Scholars from across the United States and Europe will be meeting on the UW-Madison campus Aug. 30 to Sept. 2 for a conference titled, “Theory and Data in Curriculum, History and Educational Studies.”

The annual event, which rotates between Stanford University, the University of Vienna and UW-Madison, is being hosted this summer by the School of Education’s Department of Curriculum and Instruction.

The conference is designed to allow faculty members and graduate students from different parts of the world to meet and think about a range of education issues and their historical contexts.

In particular, the conference provides Ph.D. students a unique forum in which they can engage in dialogue with faculty members concerning theory, methods and the substantive conclusions related to their research. The event also allows those in attendance to meet scholars with similar research interests that can lead to future collaborations.

"The symposium has provide a unique opportunity for our Ph.D. students to engage in an international and cross-disciplinary conversation about substantive issues in the conduct of educational research," says UW-Madison's Thomas Popkewitz, an event organizer and a faculty member with the Department of Curriculum and Instruction. "The symposium includes faculty across campus.

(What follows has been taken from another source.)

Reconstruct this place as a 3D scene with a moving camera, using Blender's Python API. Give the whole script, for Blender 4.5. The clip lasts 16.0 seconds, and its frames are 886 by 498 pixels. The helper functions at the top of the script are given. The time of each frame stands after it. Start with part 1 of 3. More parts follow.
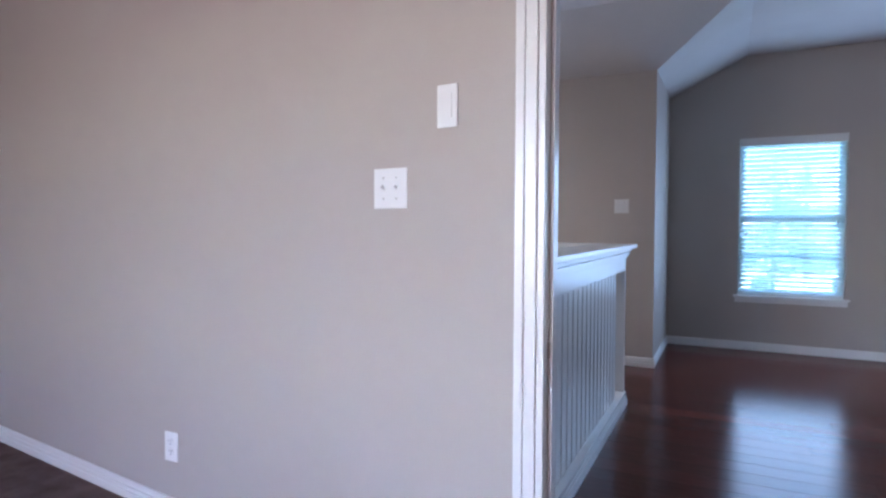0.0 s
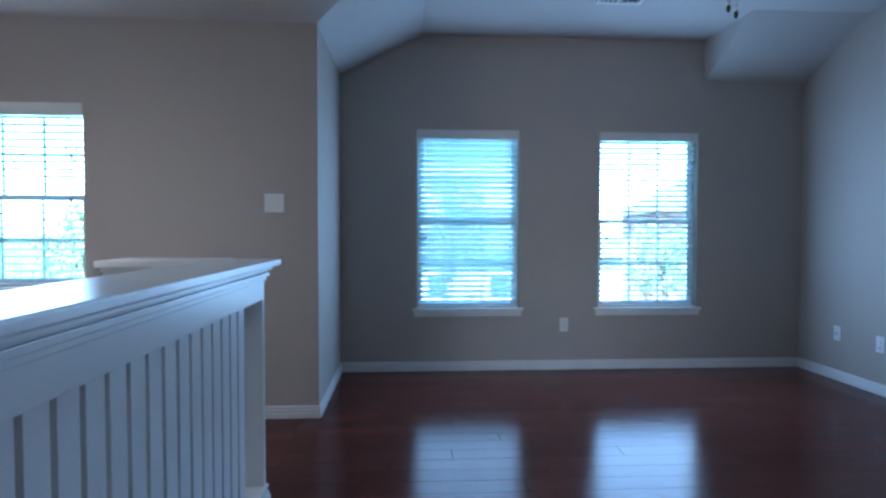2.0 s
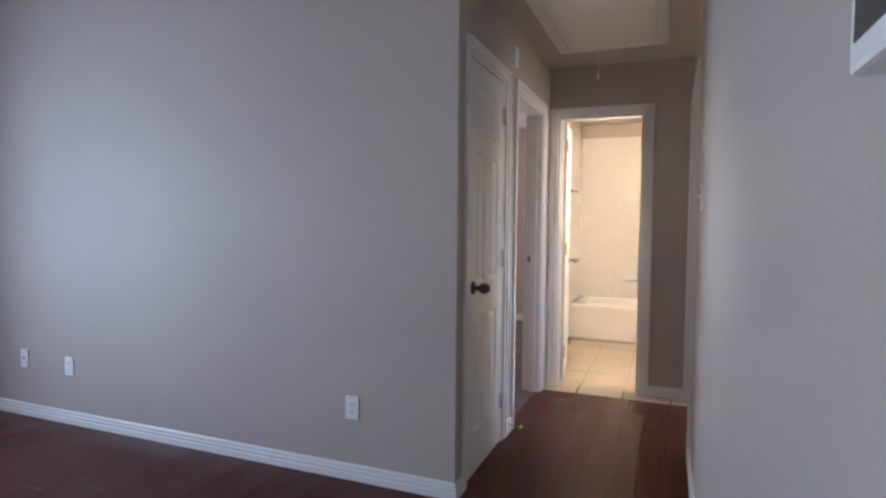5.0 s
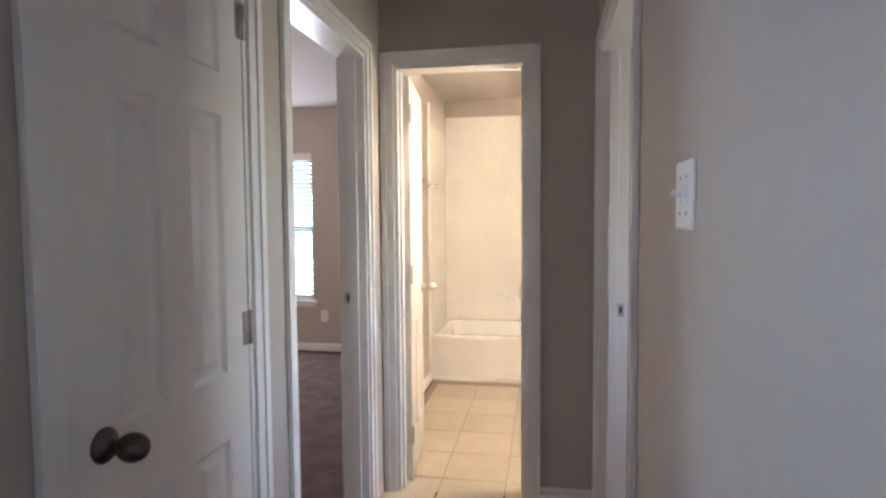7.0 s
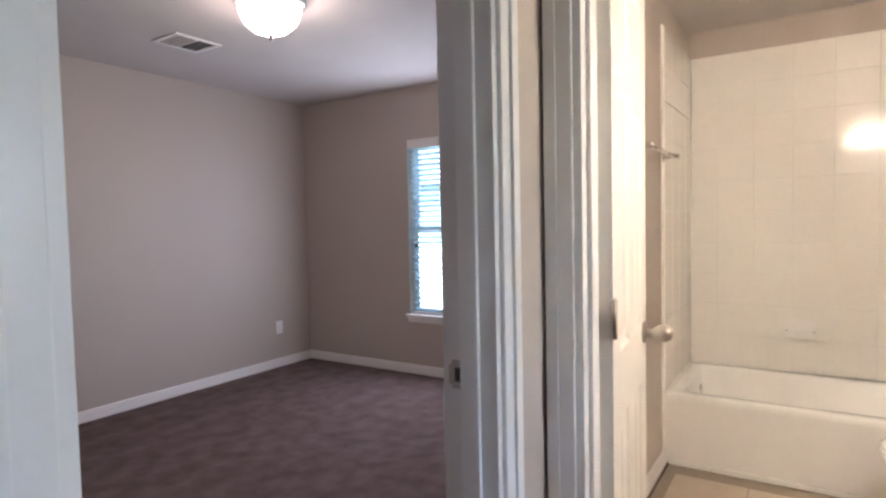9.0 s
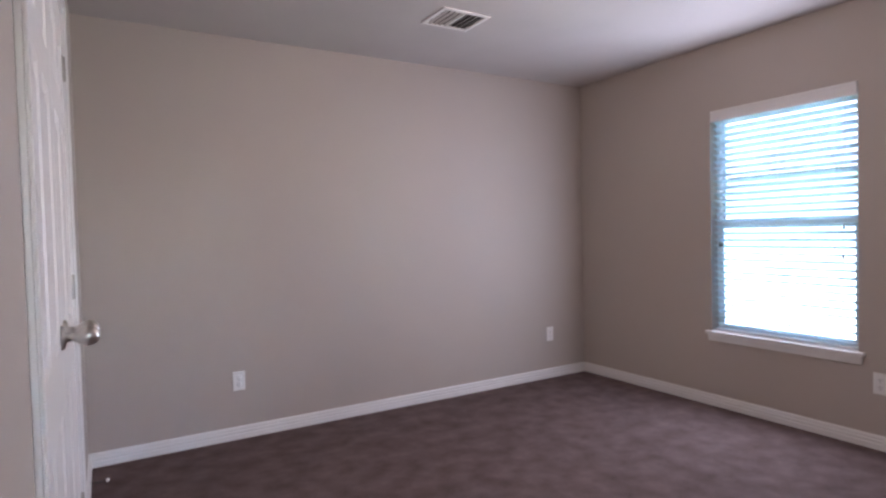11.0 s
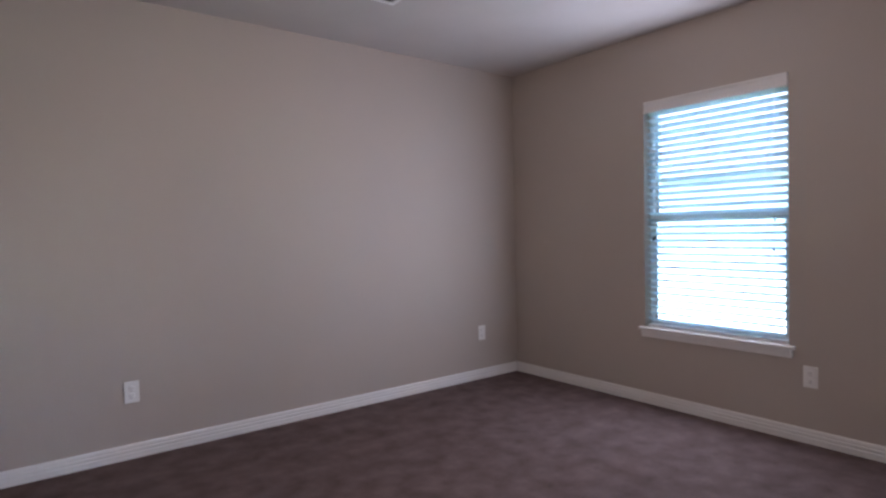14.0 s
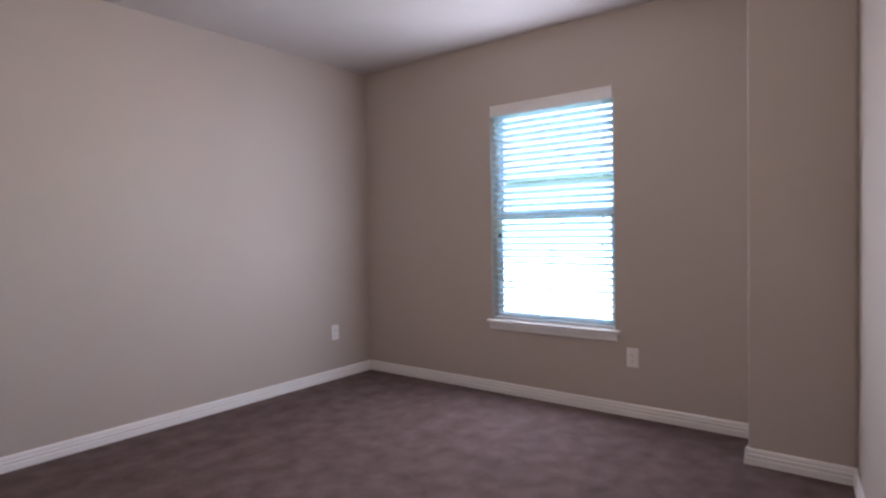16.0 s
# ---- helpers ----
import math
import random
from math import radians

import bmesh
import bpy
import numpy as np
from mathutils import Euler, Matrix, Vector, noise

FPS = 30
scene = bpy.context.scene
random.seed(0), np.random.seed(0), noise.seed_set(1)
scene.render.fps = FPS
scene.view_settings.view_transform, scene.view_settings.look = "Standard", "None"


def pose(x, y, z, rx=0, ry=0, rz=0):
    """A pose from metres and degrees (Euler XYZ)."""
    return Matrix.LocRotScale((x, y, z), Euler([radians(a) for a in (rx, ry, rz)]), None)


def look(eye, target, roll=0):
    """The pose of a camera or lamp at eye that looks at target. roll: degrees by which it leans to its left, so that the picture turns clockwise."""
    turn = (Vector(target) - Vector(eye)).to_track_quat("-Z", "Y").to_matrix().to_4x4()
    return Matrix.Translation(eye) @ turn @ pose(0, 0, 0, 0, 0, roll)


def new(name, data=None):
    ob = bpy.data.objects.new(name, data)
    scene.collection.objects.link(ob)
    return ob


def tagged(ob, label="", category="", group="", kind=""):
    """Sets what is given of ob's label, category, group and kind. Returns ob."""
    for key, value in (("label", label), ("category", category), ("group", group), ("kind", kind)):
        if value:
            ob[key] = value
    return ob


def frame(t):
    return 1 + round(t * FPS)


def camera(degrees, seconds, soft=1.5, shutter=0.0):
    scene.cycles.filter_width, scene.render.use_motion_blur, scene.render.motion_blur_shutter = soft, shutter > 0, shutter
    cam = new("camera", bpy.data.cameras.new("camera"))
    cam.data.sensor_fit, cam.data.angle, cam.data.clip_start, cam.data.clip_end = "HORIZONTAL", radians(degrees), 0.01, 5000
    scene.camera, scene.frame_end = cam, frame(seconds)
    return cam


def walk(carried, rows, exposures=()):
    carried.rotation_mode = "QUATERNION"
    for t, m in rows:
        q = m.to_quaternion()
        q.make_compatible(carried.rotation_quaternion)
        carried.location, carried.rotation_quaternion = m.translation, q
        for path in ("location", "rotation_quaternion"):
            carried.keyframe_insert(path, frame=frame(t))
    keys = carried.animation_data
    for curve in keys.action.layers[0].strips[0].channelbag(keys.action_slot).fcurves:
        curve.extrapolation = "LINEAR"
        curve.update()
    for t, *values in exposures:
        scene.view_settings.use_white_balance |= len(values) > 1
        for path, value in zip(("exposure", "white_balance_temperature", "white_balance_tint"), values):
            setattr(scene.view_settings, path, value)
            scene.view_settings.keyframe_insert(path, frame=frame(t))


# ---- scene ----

Over time, it has also become intergenerational and includes former graduates students who are now at major research institutions as discussants."

In addition, the conference includes two public lectures for the general research community related to current European and comparative research of the participating faculty members.

The public lectures will be held Thursday, Aug. 31 and Friday, Sept. 1, from 1 to 2:30 p.m. in room 220 of the Teacher Education Building.

Daniel Tröhler of the University of Vienna will deliver the public talk on Thursday titled, “The dignity of Protestant souls and trajectories in the educationalization of the world: The lasting legacy of the European Reformation of the 16th century.” And the abstract for this lecture explains: “This paper engages with the lasting effects of the European Reformation that is said to have started 500 years ago in 1517 with Luther’s work ‘The Ninety-Five Theses.’ Thereby it focuses on one of the crucial aspects of Protestantism, the outstanding importance of the soul of the individual as instance for salvation that is, in principle, in no need of institutional support by a church and its ordained personnel.”

David Labaree of Stanford University will give the public talk on Friday titled, “The Power of the Parochial in Shaping the American System of Higher Education.” An abstract of the talk explains: “From the perspective of 19th century visitors to the US, the American system of higher education was a joke.  Underfunded, underwhelming in its dedication to learning, dispersed to the hinterlands, and lacking a compelling social function, the system seemed destined for deserved obscurity.  But by the second half of the 20th century, the system had assumed a dominant position in the world market in higher education.  The question is how this happened.”